PROBLEM STATEMENT
Restate the full listing word for word and leave the pictures out.

COLLECTED DATA
»»
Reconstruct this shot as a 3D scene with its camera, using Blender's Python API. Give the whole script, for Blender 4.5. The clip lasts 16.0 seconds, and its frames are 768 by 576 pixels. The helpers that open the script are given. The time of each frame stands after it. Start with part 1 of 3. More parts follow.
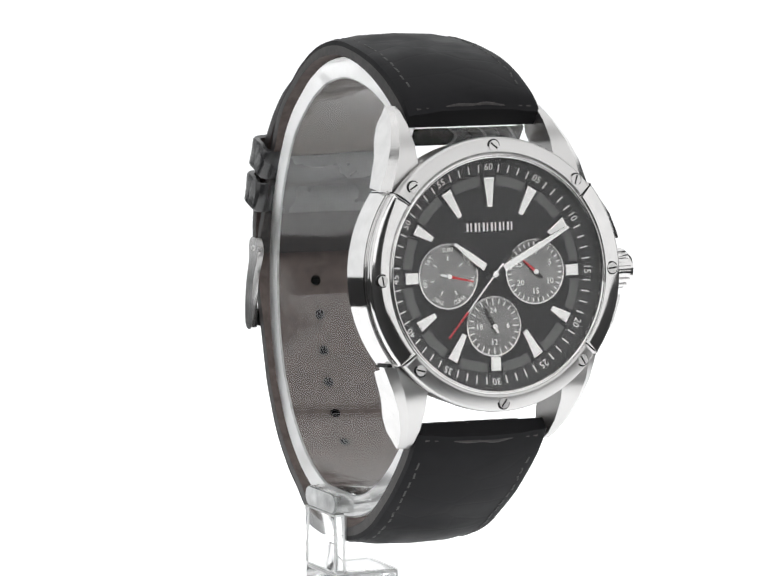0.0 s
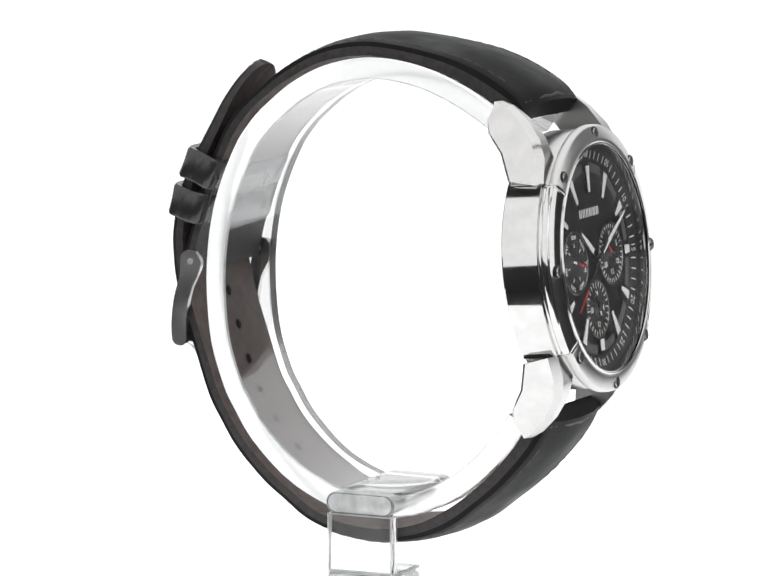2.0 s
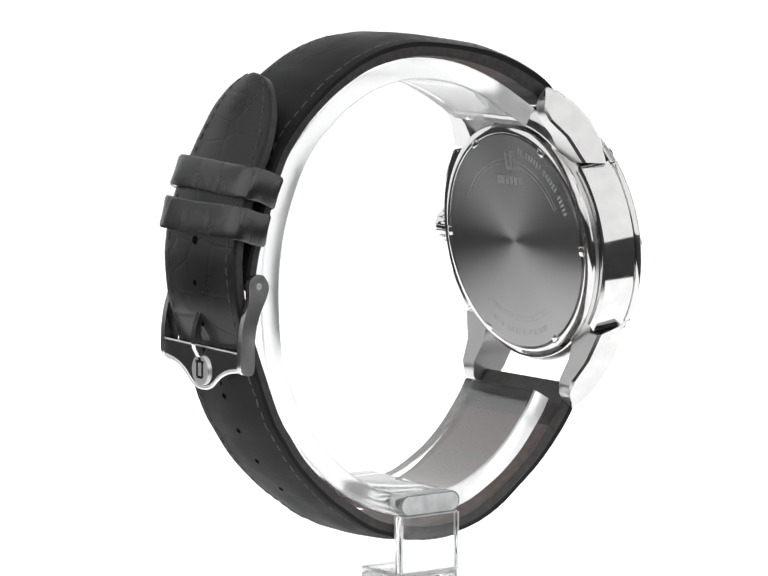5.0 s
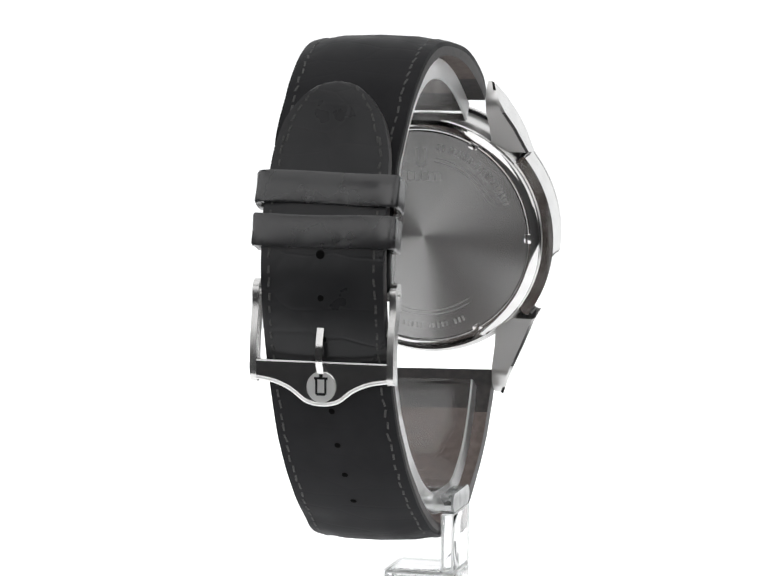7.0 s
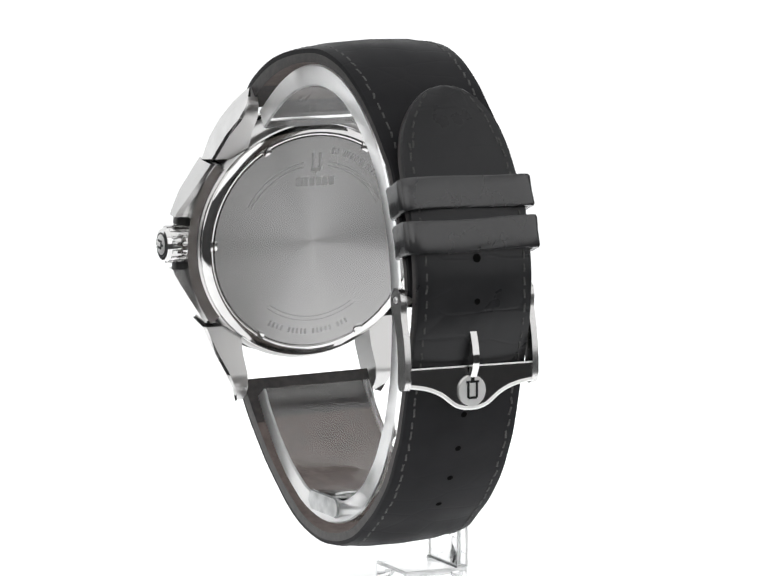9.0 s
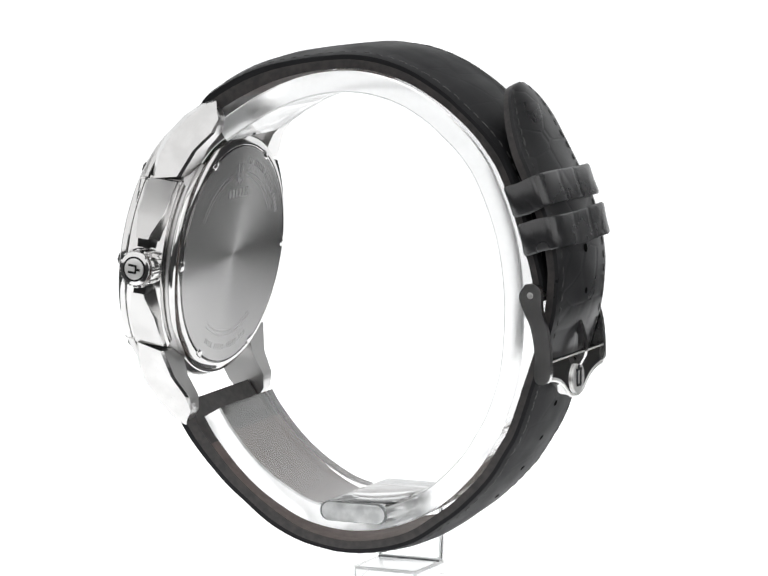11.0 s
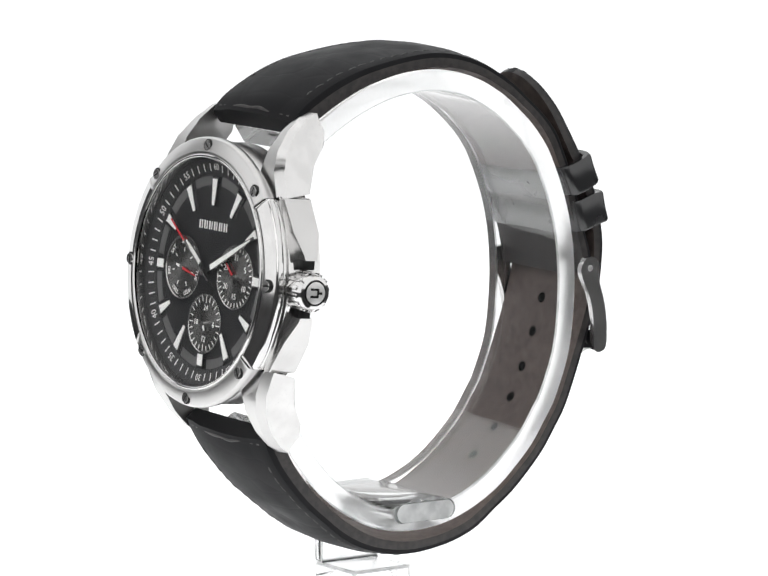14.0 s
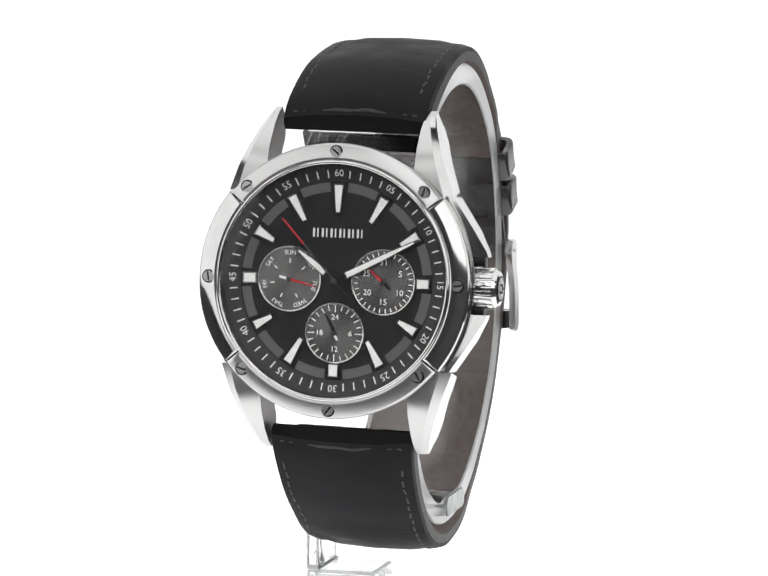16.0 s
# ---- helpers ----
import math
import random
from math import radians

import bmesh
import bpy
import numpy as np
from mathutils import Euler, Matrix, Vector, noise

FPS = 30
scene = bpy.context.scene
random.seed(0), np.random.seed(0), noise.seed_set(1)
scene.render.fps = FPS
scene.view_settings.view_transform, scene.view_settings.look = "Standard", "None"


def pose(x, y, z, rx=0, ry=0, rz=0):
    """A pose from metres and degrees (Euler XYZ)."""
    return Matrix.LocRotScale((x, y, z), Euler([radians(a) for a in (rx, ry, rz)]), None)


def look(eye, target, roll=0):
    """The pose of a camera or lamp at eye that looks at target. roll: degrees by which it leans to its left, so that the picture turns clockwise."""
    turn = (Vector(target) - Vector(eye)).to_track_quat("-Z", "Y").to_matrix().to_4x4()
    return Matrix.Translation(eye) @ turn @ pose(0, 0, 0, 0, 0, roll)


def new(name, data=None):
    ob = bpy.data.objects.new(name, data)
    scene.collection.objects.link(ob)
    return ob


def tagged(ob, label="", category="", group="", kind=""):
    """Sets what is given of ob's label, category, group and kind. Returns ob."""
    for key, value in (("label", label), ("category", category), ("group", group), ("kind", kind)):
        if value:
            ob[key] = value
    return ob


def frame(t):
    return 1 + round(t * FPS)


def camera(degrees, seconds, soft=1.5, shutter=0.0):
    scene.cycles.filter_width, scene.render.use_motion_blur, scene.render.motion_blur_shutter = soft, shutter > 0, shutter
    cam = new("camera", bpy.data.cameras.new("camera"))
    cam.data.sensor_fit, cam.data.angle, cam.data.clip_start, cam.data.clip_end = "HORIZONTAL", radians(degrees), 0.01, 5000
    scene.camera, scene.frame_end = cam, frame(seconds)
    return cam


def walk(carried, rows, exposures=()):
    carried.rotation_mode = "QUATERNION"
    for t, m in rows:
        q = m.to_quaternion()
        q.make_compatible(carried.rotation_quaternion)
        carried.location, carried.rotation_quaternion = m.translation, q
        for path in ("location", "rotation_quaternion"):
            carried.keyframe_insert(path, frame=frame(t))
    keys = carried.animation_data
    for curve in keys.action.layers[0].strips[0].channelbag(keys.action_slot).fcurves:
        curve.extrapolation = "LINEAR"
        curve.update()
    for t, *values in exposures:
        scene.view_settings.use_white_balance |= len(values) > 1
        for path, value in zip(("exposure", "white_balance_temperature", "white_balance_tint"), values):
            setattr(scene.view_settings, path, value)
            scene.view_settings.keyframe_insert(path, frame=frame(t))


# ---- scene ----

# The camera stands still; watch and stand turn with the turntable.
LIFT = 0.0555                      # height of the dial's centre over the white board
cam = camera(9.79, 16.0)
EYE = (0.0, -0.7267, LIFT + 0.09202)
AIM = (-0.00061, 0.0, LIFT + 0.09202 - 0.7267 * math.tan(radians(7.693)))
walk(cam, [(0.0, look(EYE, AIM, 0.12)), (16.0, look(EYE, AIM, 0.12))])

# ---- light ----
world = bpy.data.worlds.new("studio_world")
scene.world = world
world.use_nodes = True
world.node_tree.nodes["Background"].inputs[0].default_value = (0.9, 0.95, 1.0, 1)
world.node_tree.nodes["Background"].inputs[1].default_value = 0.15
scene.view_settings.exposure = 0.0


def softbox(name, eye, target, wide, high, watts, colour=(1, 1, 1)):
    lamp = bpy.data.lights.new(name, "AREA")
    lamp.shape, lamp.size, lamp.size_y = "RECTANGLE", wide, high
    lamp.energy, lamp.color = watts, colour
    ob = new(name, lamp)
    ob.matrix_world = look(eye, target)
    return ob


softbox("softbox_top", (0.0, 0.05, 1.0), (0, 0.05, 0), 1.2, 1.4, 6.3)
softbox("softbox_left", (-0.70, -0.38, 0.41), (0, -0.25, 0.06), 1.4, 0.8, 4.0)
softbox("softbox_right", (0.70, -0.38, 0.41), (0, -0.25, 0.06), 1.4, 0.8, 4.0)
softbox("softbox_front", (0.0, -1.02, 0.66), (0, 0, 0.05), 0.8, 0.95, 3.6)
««
RESULT BELOW
Reconstruct this shot as a 3D scene with its camera, using Blender's Python API. Give the whole script, for Blender 4.5. The clip lasts 16.0 seconds, and its frames are 768 by 576 pixels. The helpers that open the script are given. The time of each frame stands after it. Start with part 1 of 3. More parts follow.
0.0 s
2.0 s
5.0 s
7.0 s
9.0 s
11.0 s
14.0 s
16.0 s
# ---- helpers ----
import math
import random
from math import radians

import bmesh
import bpy
import numpy as np
from mathutils import Euler, Matrix, Vector, noise

FPS = 30
scene = bpy.context.scene
random.seed(0), np.random.seed(0), noise.seed_set(1)
scene.render.fps = FPS
scene.view_settings.view_transform, scene.view_settings.look = "Standard", "None"


def pose(x, y, z, rx=0, ry=0, rz=0):
    """A pose from metres and degrees (Euler XYZ)."""
    return Matrix.LocRotScale((x, y, z), Euler([radians(a) for a in (rx, ry, rz)]), None)


def look(eye, target, roll=0):
    """The pose of a camera or lamp at eye that looks at target. roll: degrees by which it leans to its left, so that the picture turns clockwise."""
    turn = (Vector(target) - Vector(eye)).to_track_quat("-Z", "Y").to_matrix().to_4x4()
    return Matrix.Translation(eye) @ turn @ pose(0, 0, 0, 0, 0, roll)


def new(name, data=None):
    ob = bpy.data.objects.new(name, data)
    scene.collection.objects.link(ob)
    return ob


def tagged(ob, label="", category="", group="", kind=""):
    """Sets what is given of ob's label, category, group and kind. Returns ob."""
    for key, value in (("label", label), ("category", category), ("group", group), ("kind", kind)):
        if value:
            ob[key] = value
    return ob


def frame(t):
    return 1 + round(t * FPS)


def camera(degrees, seconds, soft=1.5, shutter=0.0):
    scene.cycles.filter_width, scene.render.use_motion_blur, scene.render.motion_blur_shutter = soft, shutter > 0, shutter
    cam = new("camera", bpy.data.cameras.new("camera"))
    cam.data.sensor_fit, cam.data.angle, cam.data.clip_start, cam.data.clip_end = "HORIZONTAL", radians(degrees), 0.01, 5000
    scene.camera, scene.frame_end = cam, frame(seconds)
    return cam


def walk(carried, rows, exposures=()):
    carried.rotation_mode = "QUATERNION"
    for t, m in rows:
        q = m.to_quaternion()
        q.make_compatible(carried.rotation_quaternion)
        carried.location, carried.rotation_quaternion = m.translation, q
        for path in ("location", "rotation_quaternion"):
            carried.keyframe_insert(path, frame=frame(t))
    keys = carried.animation_data
    for curve in keys.action.layers[0].strips[0].channelbag(keys.action_slot).fcurves:
        curve.extrapolation = "LINEAR"
        curve.update()
    for t, *values in exposures:
        scene.view_settings.use_white_balance |= len(values) > 1
        for path, value in zip(("exposure", "white_balance_temperature", "white_balance_tint"), values):
            setattr(scene.view_settings, path, value)
            scene.view_settings.keyframe_insert(path, frame=frame(t))


# ---- scene ----

# The camera stands still; watch and stand turn with the turntable.
LIFT = 0.0555                      # height of the dial's centre over the white board
cam = camera(9.79, 16.0)
EYE = (0.0, -0.7267, LIFT + 0.09202)
AIM = (-0.00061, 0.0, LIFT + 0.09202 - 0.7267 * math.tan(radians(7.693)))
walk(cam, [(0.0, look(EYE, AIM, 0.12)), (16.0, look(EYE, AIM, 0.12))])

# ---- light ----
world = bpy.data.worlds.new("studio_world")
scene.world = world
world.use_nodes = True
world.node_tree.nodes["Background"].inputs[0].default_value = (0.9, 0.95, 1.0, 1)
world.node_tree.nodes["Background"].inputs[1].default_value = 0.15
scene.view_settings.exposure = 0.0


def softbox(name, eye, target, wide, high, watts, colour=(1, 1, 1)):
    lamp = bpy.data.lights.new(name, "AREA")
    lamp.shape, lamp.size, lamp.size_y = "RECTANGLE", wide, high
    lamp.energy, lamp.color = watts, colour
    ob = new(name, lamp)
    ob.matrix_world = look(eye, target)
    return ob


softbox("softbox_top", (0.0, 0.05, 1.0), (0, 0.05, 0), 1.2, 1.4, 6.3)
softbox("softbox_left", (-0.70, -0.38, 0.41), (0, -0.25, 0.06), 1.4, 0.8, 4.0)
softbox("softbox_right", (0.70, -0.38, 0.41), (0, -0.25, 0.06), 1.4, 0.8, 4.0)
softbox("softbox_front", (0.0, -1.02, 0.66), (0, 0, 0.05), 0.8, 0.95, 3.6)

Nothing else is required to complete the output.